The whole prophetic revelation thing aside—what would I think?
"Okay now, wait—'because'? You want me to talk to this guy, knowing that he won't believe? In fact, You're going to make sure that He won't believe? But the whole premise of evangelism that believes in Your sovereignty is that we don't know who is and isn't elect, so it's our place to sow in hope, and leave the results to You. But here You're telling me, right off the bat, that it's going to be a bust? And that's why You want me to go in?"
It struck me that this is precisely Moses' situation in dealing with Pharaoh, and specifically in Exodus 10—
Then the LORD said to Moses, "Go in to Pharaoh, for I have hardened his heart and the heart of his servants, that I may show these signs of mine among them, 2 and that you may tell in the hearing of your son and of your grandson how I have dealt harshly with the Egyptians and what signs I have done among them, that you may know that I am the LORD."Wouldn't that be grim news? "Go in... for, because, I have hardened his heart." Were I in Moses' sandals, it might be hard to get motivated.
But might that not be because our whole motivation is out of whack? Why would it bother us so much?
Well, it would bother us because we don't like to fail. Might as well be honest about it: we don't. "Here, try something you have no chance of achieving" isn't much of a sales pitch. We do things because we hope we might succeed in doing them. "Thirty Days to Miserable Failure" wouldn't be a catchy title for a church program, I'm thinking.
And then of course, on a higher level, it would and should bother us because we care about the person we're talking to. Unless there's something very wrong with us, we don't want to see anyone go to Hell. We want to be used by God for deliverance, not judgment. We don't evangelize to seal folks' doom. We evangelize in the hopes that the Word will bring hearing, and hearing will bring saving faith (Romans 10:17).
So what motivation does Yahweh offer Moses, apart from the mere and sufficient fact that it is He who calls him to talk to Pharaoh? I see a threefold motivation:
- "that I may show these signs of mine among them"
- "and that you may tell in the hearing of your son and of your grandson how I have dealt harshly with the Egyptians and what signs I have done among them"
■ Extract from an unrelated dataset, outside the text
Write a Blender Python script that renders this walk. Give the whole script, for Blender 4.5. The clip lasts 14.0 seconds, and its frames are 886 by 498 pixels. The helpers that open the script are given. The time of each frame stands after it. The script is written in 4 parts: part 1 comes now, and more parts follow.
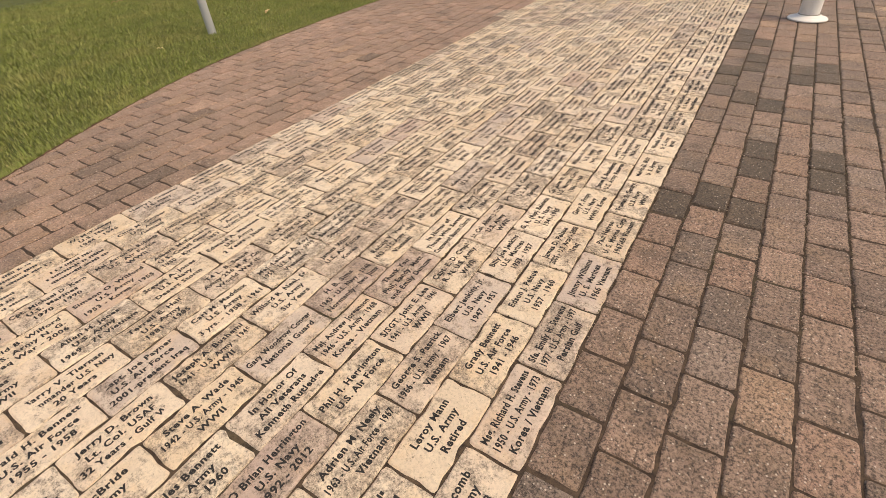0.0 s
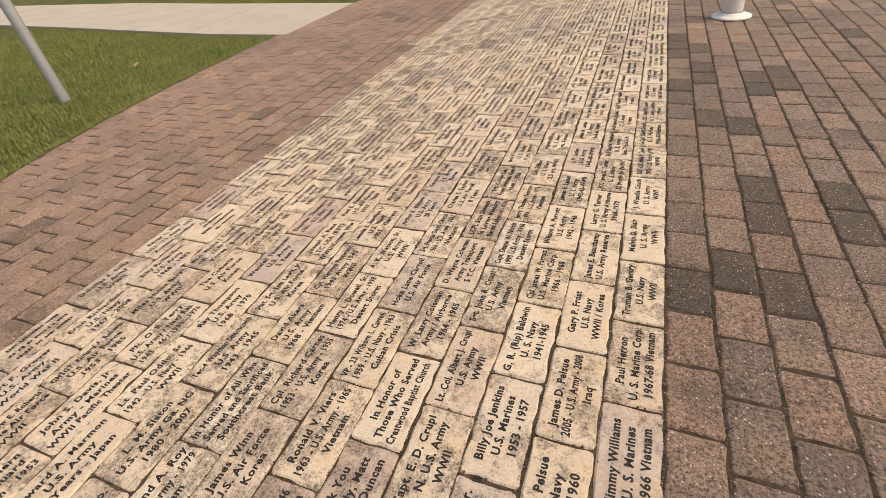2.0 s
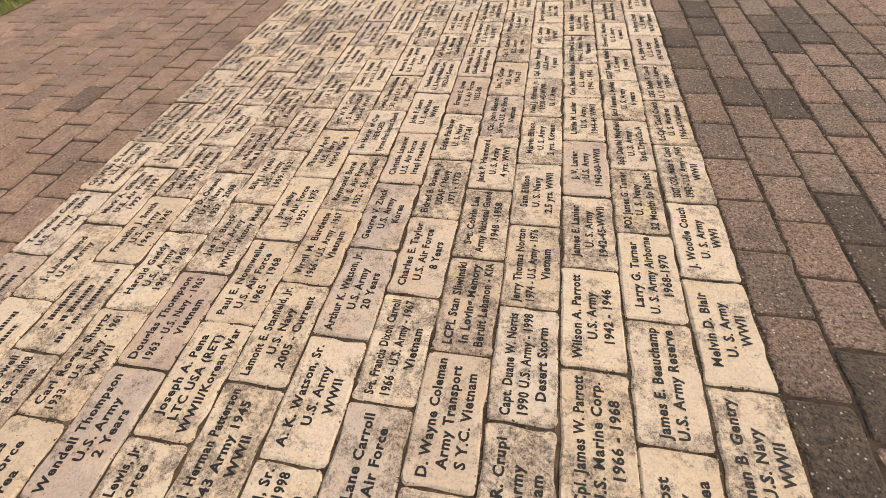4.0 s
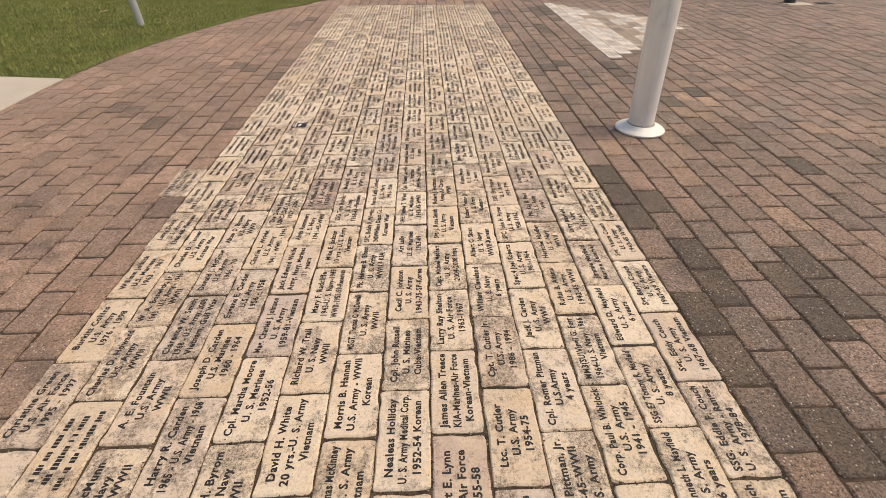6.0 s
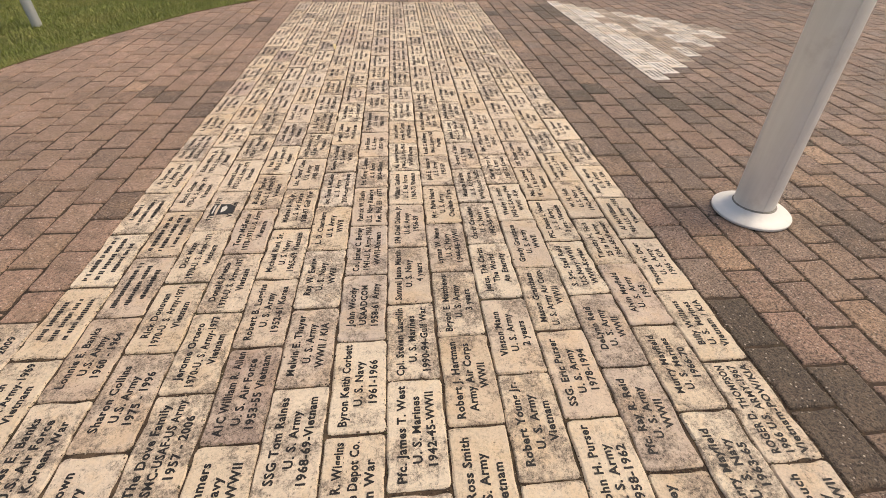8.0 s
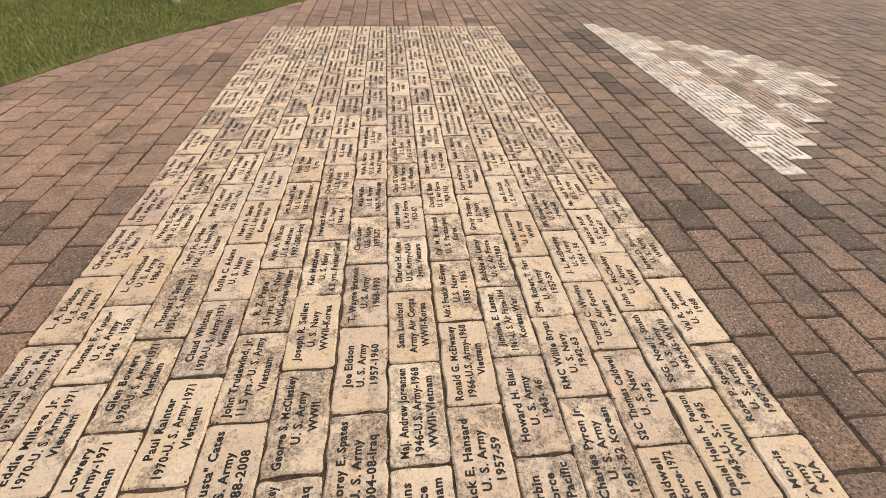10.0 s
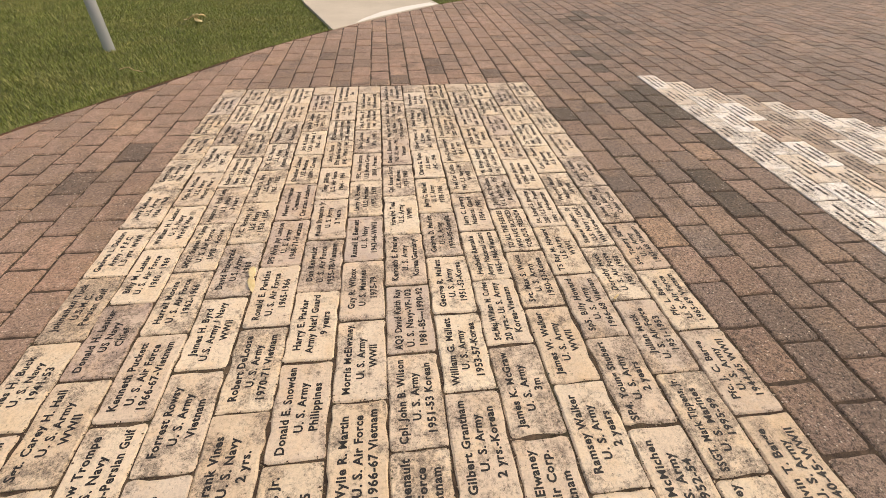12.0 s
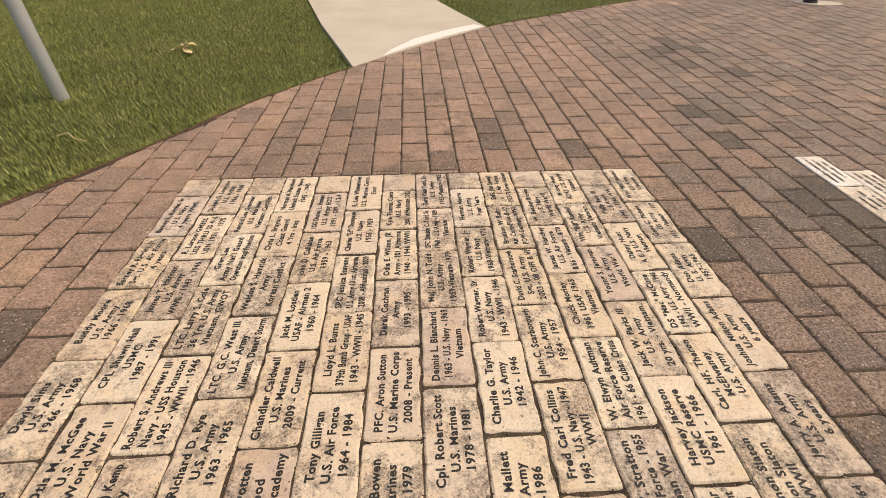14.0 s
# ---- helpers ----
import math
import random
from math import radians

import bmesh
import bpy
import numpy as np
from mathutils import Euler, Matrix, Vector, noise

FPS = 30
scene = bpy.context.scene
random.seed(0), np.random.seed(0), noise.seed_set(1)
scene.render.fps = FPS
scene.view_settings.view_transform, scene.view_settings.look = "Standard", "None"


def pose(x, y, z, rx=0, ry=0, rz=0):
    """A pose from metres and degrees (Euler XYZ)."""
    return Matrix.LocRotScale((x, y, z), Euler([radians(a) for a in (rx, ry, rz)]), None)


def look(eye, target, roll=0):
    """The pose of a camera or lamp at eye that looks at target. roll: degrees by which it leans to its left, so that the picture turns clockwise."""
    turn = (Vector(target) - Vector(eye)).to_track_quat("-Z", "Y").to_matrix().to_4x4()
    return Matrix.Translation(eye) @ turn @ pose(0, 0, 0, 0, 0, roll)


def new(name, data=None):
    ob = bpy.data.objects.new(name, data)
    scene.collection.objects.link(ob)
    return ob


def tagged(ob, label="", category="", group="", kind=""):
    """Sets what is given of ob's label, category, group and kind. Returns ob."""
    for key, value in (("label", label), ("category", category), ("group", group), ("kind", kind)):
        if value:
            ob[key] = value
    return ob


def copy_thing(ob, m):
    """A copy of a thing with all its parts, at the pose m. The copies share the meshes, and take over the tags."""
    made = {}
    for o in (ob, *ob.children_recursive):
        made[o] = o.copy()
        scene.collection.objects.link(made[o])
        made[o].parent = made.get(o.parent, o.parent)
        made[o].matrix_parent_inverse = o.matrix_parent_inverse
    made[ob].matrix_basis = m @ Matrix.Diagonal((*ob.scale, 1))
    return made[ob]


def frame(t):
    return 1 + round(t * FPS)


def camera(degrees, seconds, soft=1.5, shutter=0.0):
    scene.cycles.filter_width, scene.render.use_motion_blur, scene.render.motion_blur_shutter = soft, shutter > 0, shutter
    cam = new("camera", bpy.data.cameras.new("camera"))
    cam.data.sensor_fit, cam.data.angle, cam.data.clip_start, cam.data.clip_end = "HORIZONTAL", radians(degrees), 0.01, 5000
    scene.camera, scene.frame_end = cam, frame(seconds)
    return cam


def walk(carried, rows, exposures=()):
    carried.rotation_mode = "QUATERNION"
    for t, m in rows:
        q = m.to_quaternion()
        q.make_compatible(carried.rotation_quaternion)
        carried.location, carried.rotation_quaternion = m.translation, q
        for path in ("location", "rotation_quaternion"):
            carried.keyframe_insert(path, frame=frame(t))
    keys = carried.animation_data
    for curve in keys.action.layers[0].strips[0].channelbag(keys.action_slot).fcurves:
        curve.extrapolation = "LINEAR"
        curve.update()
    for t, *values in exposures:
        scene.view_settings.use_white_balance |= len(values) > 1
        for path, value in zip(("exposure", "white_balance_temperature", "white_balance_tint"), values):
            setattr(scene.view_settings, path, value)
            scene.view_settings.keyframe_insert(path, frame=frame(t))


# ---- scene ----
PATH = [
    (0, (0.171, 1.017, 1.125), (-0.716, 2.299, -0.128), -3.9),
    (0.5, (0.094, 1.193, 1.088), (-0.8, 2.486, -0.148), -5.7),
    (1, (0.023, 1.351, 1.09), (-0.847, 2.676, -0.13), -7.3),
    (1.5, (-0.109, 1.507, 1.081), (-0.902, 2.885, -0.131), -7.8),
    (2, (-0.19, 1.655, 1.09), (-0.864, 3.081, -0.141), -7.4),
    (2.2, (-0.213, 1.748, 1.077), (-0.846, 3.17, -0.178), -7.4),
    (4.3, (-0.596, 2.634, 0.939), (-0.873, 3.965, -0.528), -4.2),
    (4.5, (-0.616, 2.754, 0.979), (-0.851, 4.109, -0.473), -3.4),
    (5, (-0.742, 3.066, 1.026), (-0.855, 4.515, -0.348), -1.9),
    (5.5, (-0.855, 3.306, 1.1), (-0.879, 4.833, -0.192), -0.9),
    (6, (-0.896, 3.66, 1.164), (-0.833, 5.256, -0.04), -0.0),
    (6.5, (-0.94, 3.957, 1.163), (-0.8, 5.588, 0.014), 0.8),
    (7, (-1.026, 4.304, 1.15), (-0.864, 5.909, -0.033), 1.2),
    (7.2, (-1.027, 4.422, 1.116), (-0.86, 6.019, -0.077), 1.3),
    (9.3, (-0.897, 5.842, 1.033), (-0.739, 7.376, -0.239), 1.4),
    (9.5, (-0.912, 5.984, 1.043), (-0.743, 7.522, -0.223), 1.6),
    (10, (-0.996, 6.365, 1.076), (-0.818, 7.913, -0.177), 1.6),
    (10.5, (-1.011, 6.674, 1.086), (-0.827, 8.227, -0.16), 1.5),
    (11, (-1.008, 7.052, 1.093), (-0.804, 8.607, -0.149), 1.0),
    (11.5, (-1.049, 7.401, 1.076), (-0.843, 8.963, -0.156), 1.0),
    (12, (-0.999, 7.793, 1.07), (-0.802, 9.36, -0.157), 0.9),
    (12.5, (-0.994, 8.116, 1.081), (-0.82, 9.686, -0.145), 1.4),
    (13, (-1.084, 8.488, 1.074), (-0.932, 10.058, -0.155), 1.4),
    (13.5, (-1.058, 8.794, 1.052), (-0.928, 10.365, -0.18), 1.3),
    (14, (-1.045, 9.118, 1.06), (-0.94, 10.689, -0.173), 0.4),
]
EXPOSURES = ((0.0, 0.11, 7850, 12.5), (1.0, 0.09, 7800, 12.5), (2.0, 0.02, 7650, 12.5), (4.5, 0.01, 7500, 12.5), (5.2, 0.04, 7490, 12.5), (6.5, 0.02, 7480, 12.5), (9.5, 0.05, 7600, 12.5), (12.0, 0.08, 7750, 12.5), (14.0, 0.11, 7850, 12.5))
cam = camera(88.1, 14.0, soft=0.8)
walk(cam, [(t, look(eye, target, roll)) for t, eye, target, roll in PATH], EXPOSURES)

# ---- sky and sun: bright haze ----
SUN_ELEVATION, SUN_TURN = 58.0, 84.0
world = bpy.data.worlds.new("sky")
scene.world = world
world.use_nodes = True
wn, wl = world.node_tree.nodes, world.node_tree.links
sky = wn.new("ShaderNodeTexSky")
sky.sky_type, sky.sun_disc = "NISHITA", False
sky.sun_elevation, sky.sun_rotation = radians(SUN_ELEVATION), radians(SUN_TURN)
sky.dust_density, sky.air_density = 4.0, 1.0
wl.new(sky.outputs[0], wn["Background"].inputs[0])
wn["Background"].inputs[1].default_value = 0.15
sun = new("sun", bpy.data.lights.new("sun", "SUN"))
sun.data.energy, sun.data.angle, sun.data.color = 1.5, radians(28), (1.0, 0.93, 0.82)
sun.matrix_world = look((0, 0, 10), (-math.sin(radians(SUN_TURN)) * 10 / math.tan(radians(SUN_ELEVATION)),
                                     -math.cos(radians(SUN_TURN)) * 10 / math.tan(radians(SUN_ELEVATION)), 0))

# ---- materials ----


class Nodes:
    """A short way to write a node material."""

    def __init__(self, name, rough=0.85):
        self.mat = bpy.data.materials.new(name)
        self.mat.use_nodes = True
        self.tree = self.mat.node_tree
        self.out = self.tree.nodes["Principled BSDF"]
        self.out.inputs["Roughness"].default_value = rough
        self.pos = self.add("ShaderNodeNewGeometry").outputs["Position"]

    def add(self, kind):
        return self.tree.nodes.new(kind)

    def link(self, a, b):
        self.tree.links.new(a, b)

    def noise(self, scale, detail=4.0, rough=0.6, where=None, kind="ShaderNodeTexNoise"):
        n = self.add(kind)
        n.inputs["Scale"].default_value = scale
        if kind == "ShaderNodeTexNoise":
            n.inputs["Detail"].default_value = detail
            n.inputs["Roughness"].default_value = rough
        self.link(where or self.pos, n.inputs["Vector"])
        return n.outputs[0]

    def ramp(self, value, stops):
        r = self.add("ShaderNodeValToRGB")
        e = r.color_ramp.elements
        while len(e) < len(stops):
            e.new(0.5)
        for k, (p, c) in enumerate(stops):
            e[k].position = p
            e[k].color = (*c, 1) if isinstance(c, tuple) else (c, c, c, 1)
        self.link(value, r.inputs[0])
        return r.outputs[0]

    def mix(self, a, b, fac, how="MIX"):
        m = self.add("ShaderNodeMix")
        m.data_type, m.blend_type = "RGBA", how
        for socket, v in ((m.inputs[6], a), (m.inputs[7], b), (m.inputs[0], fac)):
            if isinstance(v, tuple):
                socket.default_value = (*v, 1)
            elif isinstance(v, (int, float)):
                socket.default_value = v
            else:
                self.link(v, socket)
        return m.outputs[2]

    def math(self, a, b, how="MULTIPLY"):
        m = self.add("ShaderNodeMath")
        m.operation = how
        for socket, v in zip(m.inputs, (a, b)):
            if isinstance(v, (int, float)):
                socket.default_value = v
            else:
                self.link(v, socket)
        return m.outputs[0]

    def done(self, colour, height=None, strength=0.4, distance=0.004):
        self.link(colour, self.out.inputs["Base Color"])
        if height is not None:
            b = self.add("ShaderNodeBump")
            b.inputs["Strength"].default_value = strength
            b.inputs["Distance"].default_value = distance
            self.link(height, b.inputs["Height"])
            self.link(b.outputs[0], self.out.inputs["Normal"])
        return self.mat

    def chance(self, island):
        if island:
            return self.add("ShaderNodeNewGeometry").outputs["Random Per Island"]
        return self.add("ShaderNodeObjectInfo").outputs["Random"]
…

- "that you [plural] may know that I am the LORD"
So in the final analysis, Moses' entreaties and warnings to Pharaoh weren't about Moses and his success-quotient, they weren't about Pharaoh and his wellbeing, they weren't even just about Israel. They were about Yahweh, about His glory. Indeed, they would be instructive to Moses (6:1), Pharaoh (8:10), the Egyptians (7:5), the Israelites (16:6), and their children (10:2). But the main star occupying center stage would be Yahweh Himself. This "evangelism" was, in the final analysis, about Yahweh.
Brief aside: you'll notice that this is what drives unbelievers absolutely nuts. All the specific carpings and whinings and scoffing and mocking and verbal pouts boil down to this: they just really hate God being God. It scares the stuffing out of them. Quite properly so.
So then I think this way. If Moses was to go in with boldness and passion, knowing in advance that Pharaoh would blow him off—how much more should we? Because in fact we don't have direct revelation telling us whether or not this or that person is elect or not. We have no idea whatever whether this scroungy-looking, tattoo-covered boastful drunk may be gloriously converted, while that sweet, loving, lovable friend may despise the gospel of Christ. If we decide not to speak of Christ because of these impressions, we act from the folly of unbelief.
Because like Moses, we should not be primarily focused on succeeding in "winning souls." Nor is the be-all and end-all our neighbor's salvation. That is indeed a commandment to us, but it is the second. Not the first.
Our focus in evangelism (I preach to myself, nice of you to listen in) must be the glory of God. Lift up the Lord Jesus, lift up His gospel, lift up the Cross, and God will be glorified. He may be glorified by converting our hearer; or He may be glorified in judgment. But either way, He will be glorified.
God's glory—not redemption, nor any other concomitant good—is the center of history, the center of the Bible, the center of everything.
It should be the center and focus of our evangelism.